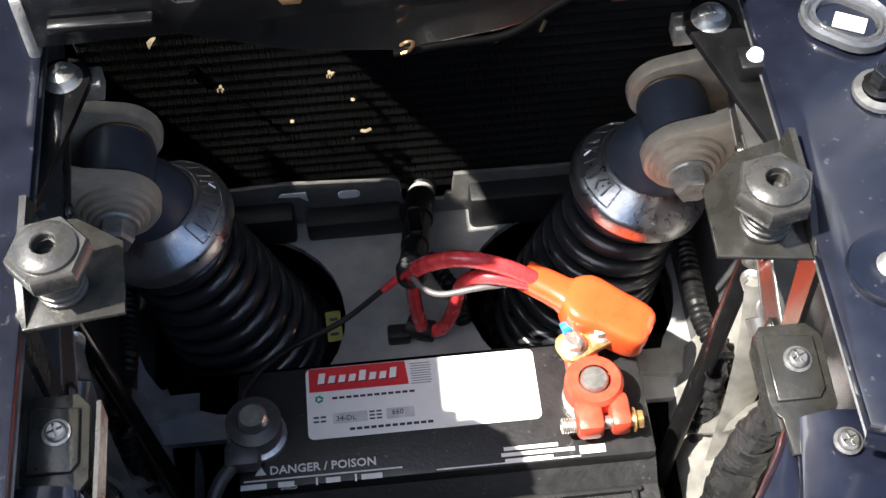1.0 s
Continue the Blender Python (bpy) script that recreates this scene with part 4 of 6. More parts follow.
def build_wheel(s, y, r, x0, x1, rim_r):
    mid, hw = s * (x0 + x1) / 2, (x1 - x0) / 2
    m = Matrix.Translation((mid, y, r)) @ pose(0, 0, 0, 0, 90, 0)
    bm = mesh()
    g = 0.008
    prof = [(rim_r, -hw * 0.86), (rim_r + 0.02, -hw * 0.98), (r * 0.86, -hw * 1.05), (r * 0.965, -hw * 0.97), (r - g * 0.3, -hw * 0.84)]
    prof += [(r - g, -hw * 0.80), (r - g, hw * 0.80)]
    prof += [(r - g * 0.3, hw * 0.84), (r * 0.965, hw * 0.97), (r * 0.86, hw * 1.05), (rim_r + 0.02, hw * 0.98), (rim_r, hw * 0.86)]
    lathe(bm, prof, 64, m)
    wheel = part("wheel", bm, M_TYRE, car, "black low-profile road tyre on its rim", 40)
    # tread blocks: outer shoulder bars and slanted inner ribs
    bands = ((-0.93, -0.66, 62, 0.12), (-0.58, -0.36, 54, 0.6), (-0.28, -0.07, 54, 0.8), (-0.03, 0.03, 62, 0.0), (0.07, 0.28, 54, -0.8), (0.36, 0.58, 54, -0.6), (0.66, 0.93, 62, -0.12))
    for a, b, n, slant in bands:
        bm = mesh()
        for k in range(n):
            a0, a1 = 2 * math.pi * k / n, 2 * math.pi * (k + 0.93) / n
            lean = slant * (b - a) * hw / r * 1.6
            rows = []
            for q in (a0, (a0 + a1) / 2, a1):
                row = []
                for t, rr in ((a, r - g), (a + 0.02, r - 0.0006), (b - 0.02, r - 0.0006), (b, r - g)):
                    rad = rr - (0.010 if abs(t) > 0.86 else 0.004 * max(0, abs(t) - 0.6) * 3)
                    ang = q + lean * (t - a) / (b - a)
                    row.append(m @ V((rad * math.cos(ang), rad * math.sin(ang), t * hw * 1.04)))
                rows.append(row)
            loft(bm, rows)
            for row in (rows[0], rows[-1]):
                bm.faces.new([bm.verts.new(p) for p in row])
        part("tread_rib", bm, M_TYRE, wheel, "", 30)
    bm = mesh()
    lathe(bm, [(rim_r, -hw * 0.9), (rim_r - 0.006, -hw * 0.8), (rim_r - 0.02, -hw * 0.4), (rim_r - 0.02, hw * 0.5), (rim_r, hw * 0.9), (rim_r - 0.012, hw * 0.84), (rim_r - 0.03, hw * 0.6)], 48, m)
    part("rim", bm, M_RIMDARK, wheel, "alloy rim, shade inside the wheel in its colour")
    bm = mesh()
    for k in range(5):
        a = 2 * math.pi * k / 5
        p = [V((0.05 * math.cos(a), 0.05 * math.sin(a), s * hw * 0.45)), V((rim_r * 0.55 * math.cos(a), rim_r * 0.55 * math.sin(a), s * hw * 0.62)), V(((rim_r - 0.01) * math.cos(a), (rim_r - 0.01) * math.sin(a), s * hw * 0.55))]
        tube(bm, [m @ q for q in p], 0.026, 8, 4, flat=0.6)
    lathe(bm, [(0, hw * 0.3 * s), (0.06, hw * 0.3 * s), (0.065, hw * 0.5 * s), (0.03, hw * 0.68 * s), (0, hw * 0.70 * s)], 24, m)
    part("spokes", bm, M_RIMDARK, wheel)
    bm = mesh()
    lathe(bm, [(0.05, -0.03 * s), (rim_r * 0.72, -0.03 * s), (rim_r * 0.72, -0.045 * s), (0.05, -0.045 * s)], 40, m)
    part("brake_disc", bm, M_GREYMETAL, wheel, "grey steel brake disc")
    bm = mesh()
    for k in range(5):
        a = 2 * math.pi * (k + 0.3) / 5
        c = m @ V((0.072 * math.cos(a), 0.072 * math.sin(a), -hw * 0.62 * s))
        hexhead(bm, c, (-s, 0, 0), 0.009, 0.010)
    part("hub_nuts", bm, M_ZINC, wheel, "bright hub bolts")


def build_fender(s):
    """Cycle fender hugging the tyre: flat crown with rolled, rounded shoulders."""
    rows = []
    R = TYRE_R + 0.040
    xm, hw = (TYRE_X0 + TYRE_X1) / 2 - 0.004, 0.126
    for a in np.linspace(radians(44.5), radians(205), 32):
        # a from the front lip over the top to the rear lip
        c, sn = math.cos(a), math.sin(a)
        row = []
        for u in (-1, -0.985, -0.93, -0.82, -0.6, -0.3, 0, 0.3, 0.6, 0.82, 0.93, 0.985, 1):
            drop = 0.055 * max(0.0, (abs(u) - 0.55) / 0.45) ** 2.6 + (0.03 if abs(u) == 1 else 0)
            rr = R + 0.012 - 0.012 * u * u - drop
            row.append(V((s * (xm + u * hw), AXLE_Y - rr * c, TYRE_R + rr * sn)))
        rows.append(row)
    bm = mesh()
    loft(bm, rows, 0.005 * s)
    f = part("fender", bm, M_PAINT, car, "glossy midnight blue cycle fender", 50)
    bm = mesh()
    rod(bm, (s * 0.70, AXLE_Y, 0.40), (s * 0.705, AXLE_Y + 0.02, TYRE_R + R - 0.01), 0.012)
    part("fender_stay", bm, M_STEEL, f, "black fender stay")
    bm = mesh()
    lathe(bm, [(0.05, -0.012), (0.115, -0.01), (0.12, 0.01), (0.05, 0.02)], 24, Matrix.Translation((s * 0.745, AXLE_Y, TYRE_R)) @ pose(0, 0, 0, 0, 90 * s, 0))
    box(bm, (s * 0.735, AXLE_Y - 0.01, TYRE_R), (0.045, 0.07, 0.30), 0.012)
    part("wheel_upright", bm, M_STEEL, car, "dark wheel upright and hub")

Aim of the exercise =
Leave out the pictures and copy the rest of the material above exactly.

Expected answer =
1.0 s
Continue the Blender Python (bpy) script that recreates this scene with part 4 of 6. More parts follow.
def build_wheel(s, y, r, x0, x1, rim_r):
    mid, hw = s * (x0 + x1) / 2, (x1 - x0) / 2
    m = Matrix.Translation((mid, y, r)) @ pose(0, 0, 0, 0, 90, 0)
    bm = mesh()
    g = 0.008
    prof = [(rim_r, -hw * 0.86), (rim_r + 0.02, -hw * 0.98), (r * 0.86, -hw * 1.05), (r * 0.965, -hw * 0.97), (r - g * 0.3, -hw * 0.84)]
    prof += [(r - g, -hw * 0.80), (r - g, hw * 0.80)]
    prof += [(r - g * 0.3, hw * 0.84), (r * 0.965, hw * 0.97), (r * 0.86, hw * 1.05), (rim_r + 0.02, hw * 0.98), (rim_r, hw * 0.86)]
    lathe(bm, prof, 64, m)
    wheel = part("wheel", bm, M_TYRE, car, "black low-profile road tyre on its rim", 40)
    # tread blocks: outer shoulder bars and slanted inner ribs
    bands = ((-0.93, -0.66, 62, 0.12), (-0.58, -0.36, 54, 0.6), (-0.28, -0.07, 54, 0.8), (-0.03, 0.03, 62, 0.0), (0.07, 0.28, 54, -0.8), (0.36, 0.58, 54, -0.6), (0.66, 0.93, 62, -0.12))
    for a, b, n, slant in bands:
        bm = mesh()
        for k in range(n):
            a0, a1 = 2 * math.pi * k / n, 2 * math.pi * (k + 0.93) / n
            lean = slant * (b - a) * hw / r * 1.6
            rows = []
            for q in (a0, (a0 + a1) / 2, a1):
                row = []
                for t, rr in ((a, r - g), (a + 0.02, r - 0.0006), (b - 0.02, r - 0.0006), (b, r - g)):
                    rad = rr - (0.010 if abs(t) > 0.86 else 0.004 * max(0, abs(t) - 0.6) * 3)
                    ang = q + lean * (t - a) / (b - a)
                    row.append(m @ V((rad * math.cos(ang), rad * math.sin(ang), t * hw * 1.04)))
                rows.append(row)
            loft(bm, rows)
            for row in (rows[0], rows[-1]):
                bm.faces.new([bm.verts.new(p) for p in row])
        part("tread_rib", bm, M_TYRE, wheel, "", 30)
    bm = mesh()
    lathe(bm, [(rim_r, -hw * 0.9), (rim_r - 0.006, -hw * 0.8), (rim_r - 0.02, -hw * 0.4), (rim_r - 0.02, hw * 0.5), (rim_r, hw * 0.9), (rim_r - 0.012, hw * 0.84), (rim_r - 0.03, hw * 0.6)], 48, m)
    part("rim", bm, M_RIMDARK, wheel, "alloy rim, shade inside the wheel in its colour")
    bm = mesh()
    for k in range(5):
        a = 2 * math.pi * k / 5
        p = [V((0.05 * math.cos(a), 0.05 * math.sin(a), s * hw * 0.45)), V((rim_r * 0.55 * math.cos(a), rim_r * 0.55 * math.sin(a), s * hw * 0.62)), V(((rim_r - 0.01) * math.cos(a), (rim_r - 0.01) * math.sin(a), s * hw * 0.55))]
        tube(bm, [m @ q for q in p], 0.026, 8, 4, flat=0.6)
    lathe(bm, [(0, hw * 0.3 * s), (0.06, hw * 0.3 * s), (0.065, hw * 0.5 * s), (0.03, hw * 0.68 * s), (0, hw * 0.70 * s)], 24, m)
    part("spokes", bm, M_RIMDARK, wheel)
    bm = mesh()
    lathe(bm, [(0.05, -0.03 * s), (rim_r * 0.72, -0.03 * s), (rim_r * 0.72, -0.045 * s), (0.05, -0.045 * s)], 40, m)
    part("brake_disc", bm, M_GREYMETAL, wheel, "grey steel brake disc")
    bm = mesh()
    for k in range(5):
        a = 2 * math.pi * (k + 0.3) / 5
        c = m @ V((0.072 * math.cos(a), 0.072 * math.sin(a), -hw * 0.62 * s))
        hexhead(bm, c, (-s, 0, 0), 0.009, 0.010)
    part("hub_nuts", bm, M_ZINC, wheel, "bright hub bolts")


def build_fender(s):
    """Cycle fender hugging the tyre: flat crown with rolled, rounded shoulders."""
    rows = []
    R = TYRE_R + 0.040
    xm, hw = (TYRE_X0 + TYRE_X1) / 2 - 0.004, 0.126
    for a in np.linspace(radians(44.5), radians(205), 32):
        # a from the front lip over the top to the rear lip
        c, sn = math.cos(a), math.sin(a)
        row = []
        for u in (-1, -0.985, -0.93, -0.82, -0.6, -0.3, 0, 0.3, 0.6, 0.82, 0.93, 0.985, 1):
            drop = 0.055 * max(0.0, (abs(u) - 0.55) / 0.45) ** 2.6 + (0.03 if abs(u) == 1 else 0)
            rr = R + 0.012 - 0.012 * u * u - drop
            row.append(V((s * (xm + u * hw), AXLE_Y - rr * c, TYRE_R + rr * sn)))
        rows.append(row)
    bm = mesh()
    loft(bm, rows, 0.005 * s)
    f = part("fender", bm, M_PAINT, car, "glossy midnight blue cycle fender", 50)
    bm = mesh()
    rod(bm, (s * 0.70, AXLE_Y, 0.40), (s * 0.705, AXLE_Y + 0.02, TYRE_R + R - 0.01), 0.012)
    part("fender_stay", bm, M_STEEL, f, "black fender stay")
    bm = mesh()
    lathe(bm, [(0.05, -0.012), (0.115, -0.01), (0.12, 0.01), (0.05, 0.02)], 24, Matrix.Translation((s * 0.745, AXLE_Y, TYRE_R)) @ pose(0, 0, 0, 0, 90 * s, 0))
    box(bm, (s * 0.735, AXLE_Y - 0.01, TYRE_R), (0.045, 0.07, 0.30), 0.012)
    part("wheel_upright", bm, M_STEEL, car, "dark wheel upright and hub")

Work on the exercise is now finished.